What I find amazing is that there is basic missing data, obvious to this amateur. What steady energy release will cause the measured sustained temperature differential?
It's possible to estimate the thermal resistance of the Arata cells, by figuring it back from the heat-of-formation of palladium deuteride. 7 grams of palladium releases a certain amount of heat when loaded with deuterium at a certain pressure. Assuming constant thermal resistance to ambient, we should be able to estimate the thermal resistance, and then to estimate how much energy is involved in maintaining a four degree C temperature differential for 3000 hours. My impression is that it's a lot. But why this crucial data is missing from the publications is beyond me. They could take a cell and put a resistor in it and calibrate it, easily.
I certainly understand why there is skepticism about the Arata report! I agree, the result is striking and simple. But we depend completely on Arata's say-so, is the problem. He doesn't care about that, you know why, but the rest of the world does.
Without absolute thermal resistance being known, or a calibration showing what heat release in the cell it takes to maintain the observed temperature differential, perhaps there is some effect where, with deuterium, some of the heat of formation is only released very slowly. With very high thernal resistance, this could explain the phenomenon. (Maybe! It seems a stretch, why the rapid settling, why the striking difference with deuterium vs. hydrogen, why the very steady state for such a long time, showing little or no sign of decline, as we'd expect from some kind of discharge phenomenon, as the potential energy was released, and the amount remaining declined, the rate would be expected to decline and thus the temperature differential would decline.)
It's a different approach, almost the opposite of what was done with all the research, but taking full advantage of the best research and expertise.

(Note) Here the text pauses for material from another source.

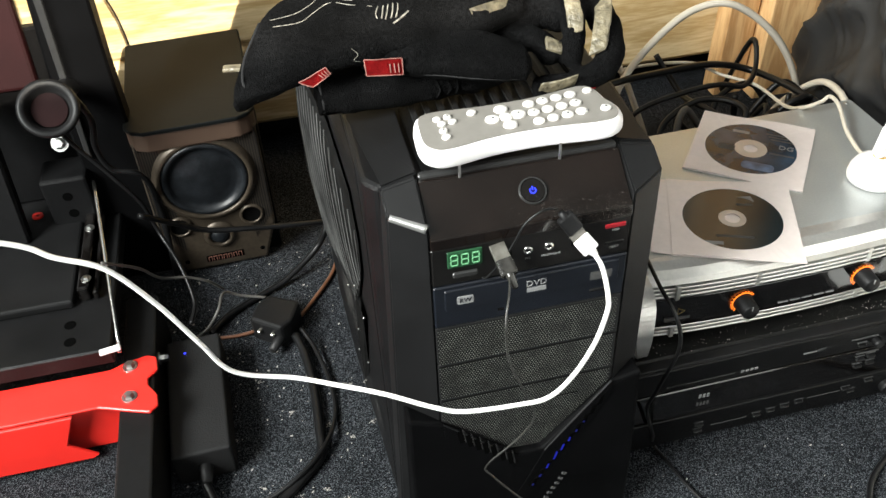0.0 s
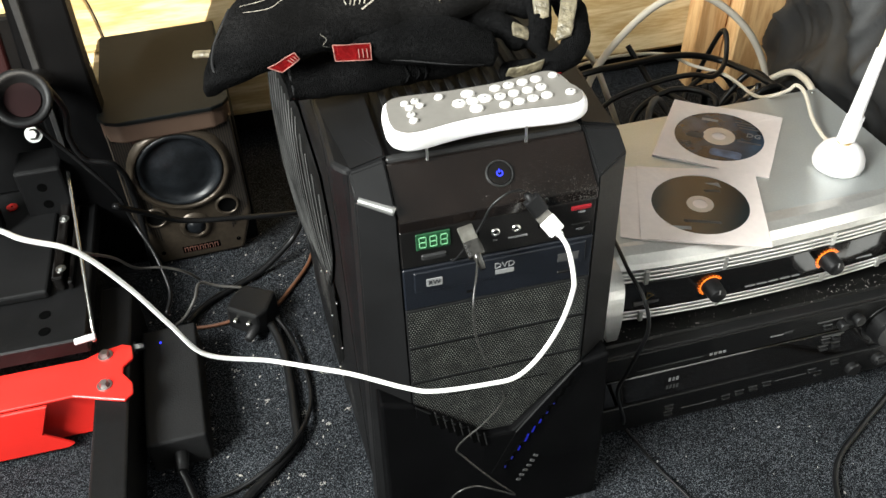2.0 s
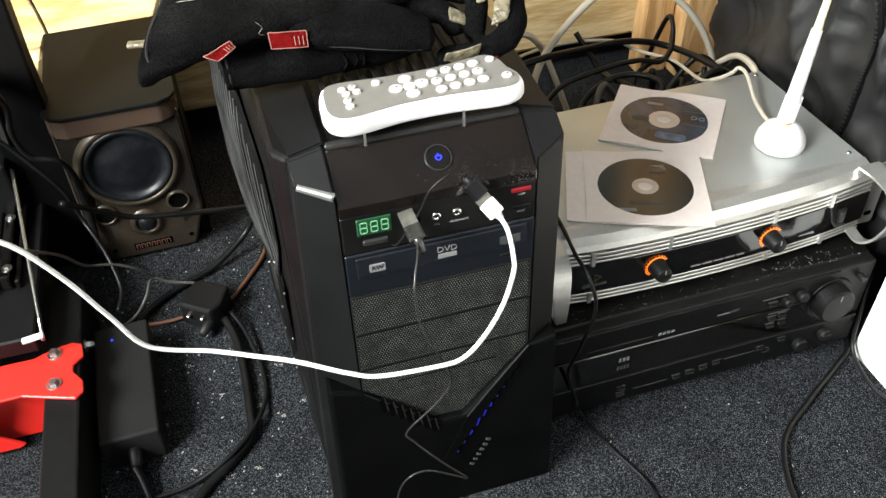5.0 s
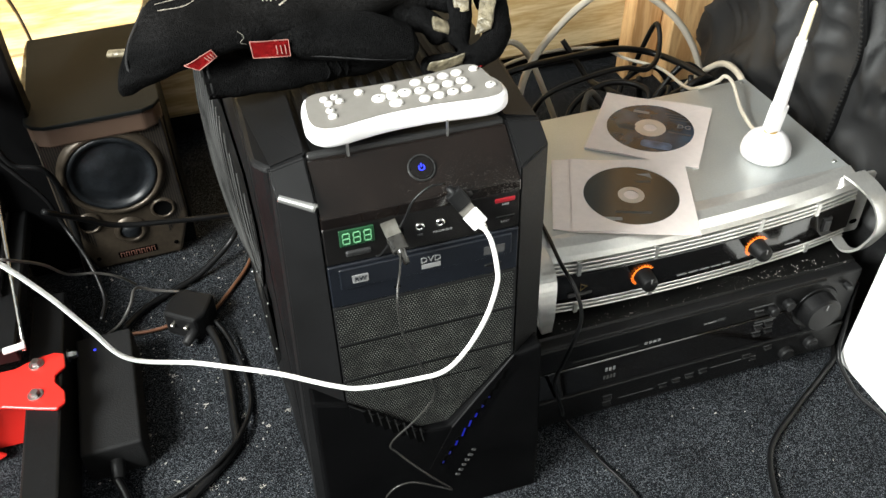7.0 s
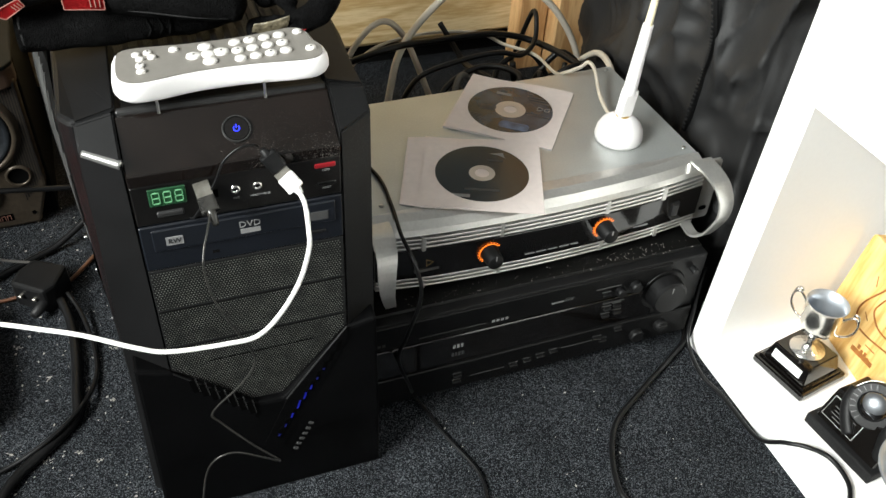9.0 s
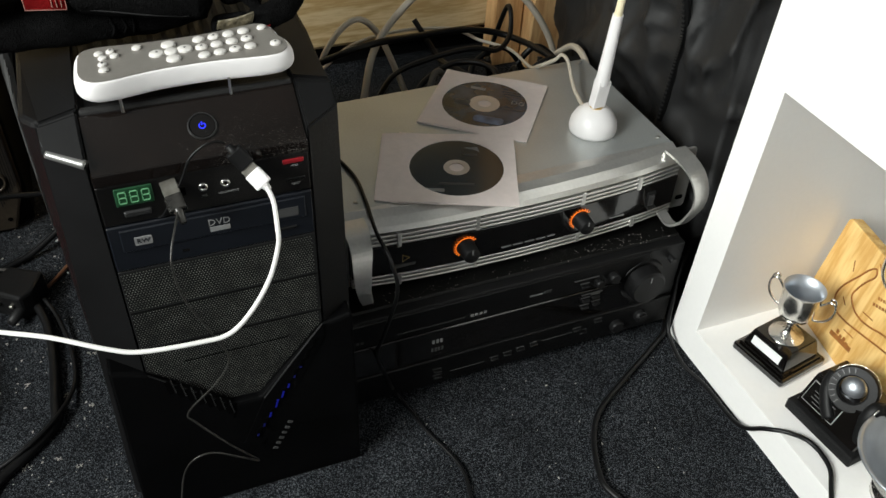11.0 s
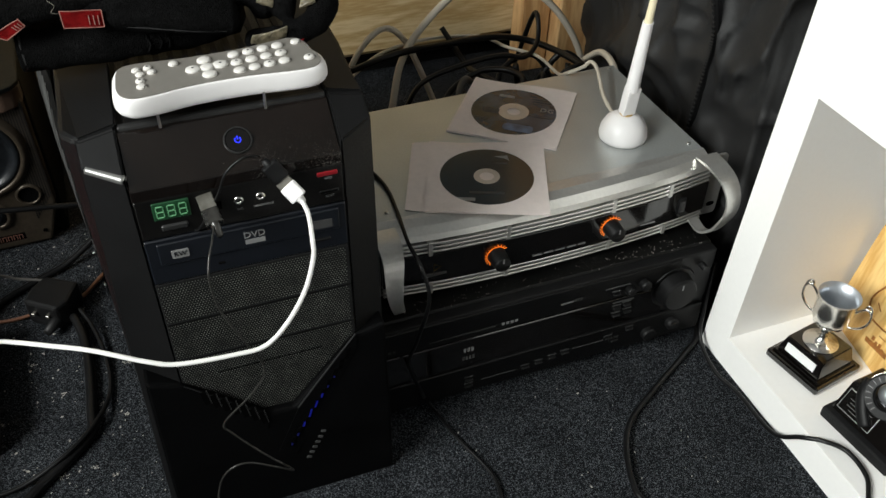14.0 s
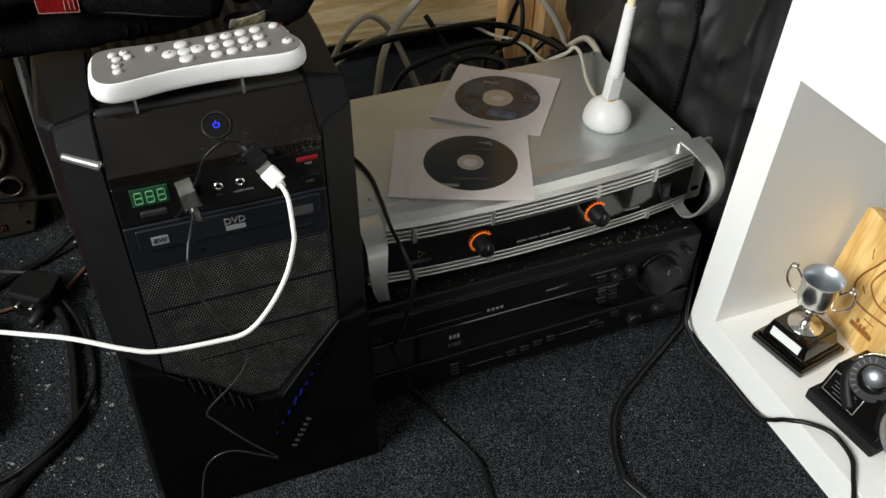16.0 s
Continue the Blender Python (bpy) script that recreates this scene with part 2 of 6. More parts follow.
LED_BLUE = material("led_blue", (0.01, 0.02, 0.5), 0.4, emit=(0.02, 0.03, 1.0), power=1.6)
LED_ORANGE = material("led_orange", (0.6, 0.15, 0.01), 0.4, emit=(1.0, 0.20, 0.02), power=1.1)
SEG_GREEN = material("segment_green", (0.14, 0.34, 0.18), 0.4, emit=(0.30, 1.0, 0.42), power=0.06)
SEG_BACK = material("display_green", (0.012, 0.050, 0.022), 0.3, emit=(0.02, 0.20, 0.05), power=0.03)
DISC_BLUE = material("disc_blue", (0.014, 0.030, 0.052), 0.2, stain=1.0, stain_scale=34, specular=0.5)
# black disc whose teal reflection is mixed into the base colour
DISC_TEAL_REFLECTION = material("disc_teal_reflection", (0.006, 0.014, 0.018), 0.16, stain=0.35, stain_scale=25, specular=0.6)
DISC_HUB = material("disc_hub", (0.50, 0.45, 0.40), 0.3, 0.2)
PLUG_STEEL = material("plug_shell", (0.30, 0.285, 0.25), 0.35, 0.9, stain=0.3, stain_scale=120)
PLUG_SMOKE = material("smoky_plug", (0.022, 0.021, 0.019), 0.25, stain=0.5, stain_scale=120)
BRASS = material("brass", (0.65, 0.45, 0.16), 0.3, 1.0)
MAROON = material("maroon_panel", (0.010, 0.0016, 0.0018), 0.6, stain=0.3, specular=0.12)
CRUMB = material("pale_crumb", (0.35, 0.33, 0.30), 0.8)


# ---- mesh helpers ----
def part(name, bm, mat, parent=None, label="", smooth=False):
    """One mesh object from a bmesh, under parent if there is one."""
    me = bpy.data.meshes.new(name)
    bmesh.ops.recalc_face_normals(bm, faces=bm.faces[:])
    bm.to_mesh(me)
    bm.free()
    for mt in (mat if isinstance(mat, (list, tuple)) else [mat]):
        me.materials.append(mt)
    if smooth:
        for f in me.polygons:
            f.use_smooth = True
    ob = new(name, me)
    if parent is not None:
        ob.parent = parent
    if label:
        ob["label"] = label
    return ob


def empty(name, m, label, category, group="", kind=""):
    ob = new(name)
    ob.empty_display_size = 0.02
    ob.matrix_basis = m
    return tagged(ob, label, category, group, kind)


def grow(bm, verts, m=None):
    if m is not None:
        bmesh.ops.transform(bm, matrix=m, verts=verts)
    return bm


def box(x0, x1, y0, y1, z0, z1, r=0.0, seg=1, bm=None, m=None):
    """A box with its edges bevelled by r."""
    b = bmesh.new()
    bmesh.ops.create_cube(b, size=1)
    for v in b.verts:
        v.co = Vector((x0 + (v.co.x + 0.5) * (x1 - x0), y0 + (v.co.y + 0.5) * (y1 - y0), z0 + (v.co.z + 0.5) * (z1 - z0)))
    if r:
        bmesh.ops.bevel(b, geom=b.edges[:], offset=r, segments=seg, affect="EDGES", profile=0.5)
    if m is not None:
        bmesh.ops.transform(b, matrix=m, verts=b.verts[:])
    return merge(bm, b)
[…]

While an Arata cell iis not ideal for the cheap kit, it should still be, I'd guess, doable for a few hundred dollars a cell. That's higher than I'd like, by quite a bit, because I'd like to make the actual cells cheap enough that experimenters could buy more than one or two.
Anyway, first subscriber to the list signed up: the comment was
An ongoing commercial LENR project, even if it begins as a toy, student demo, or test procedure- is long overdue.
My thoughts exactly. So now there are two. That's what new ideas start with, Jed. Two people. Any others? Two is enough to start....
The really cheap kit would be the biological transmutation one. Nobody has, to my knowledge, replicated Vyosotskii's claims. The hardest part, I'd think, would be the Mossbauer spectroscopy, and my guess is that some university lab would be glad to get a little income to cover expenses, a grad student's time, and help pay for the equipment. If the volume were large enough, we could buy one of those spectrometers. Or build one, it's not a difficult measurement, you need a Co-57 source, an accurate gamma detector, and a linear motor to drive the source toward or away from the test sample at a known velocity. I did this in sophomore physics lab at Caltech, that's why I recognized the significance of Vyosotskii's findings, I'm not sure that others get it.
What else is needed for that kit? The culture. And I'd assume we'd need cooperation from Vyosotskii. He specifies a particular strain, as I recall, but I couldn't figure out of this strain was available. On the other hand, once one has the strain, you can grow more.
In some ways, the bio kit would be the most appealing. It might attract biology types.....
The "mainstream" goes ballistic over biological transmutation. However, once one accepts that palladium might set up some unusual conditions, it's not a big leap to imagining that a protein could do something like that, create a literal reaction channel that would guide deuterium moleculse into the right configuration. It could run on the normal concentration of deuterium in water. Speculation.....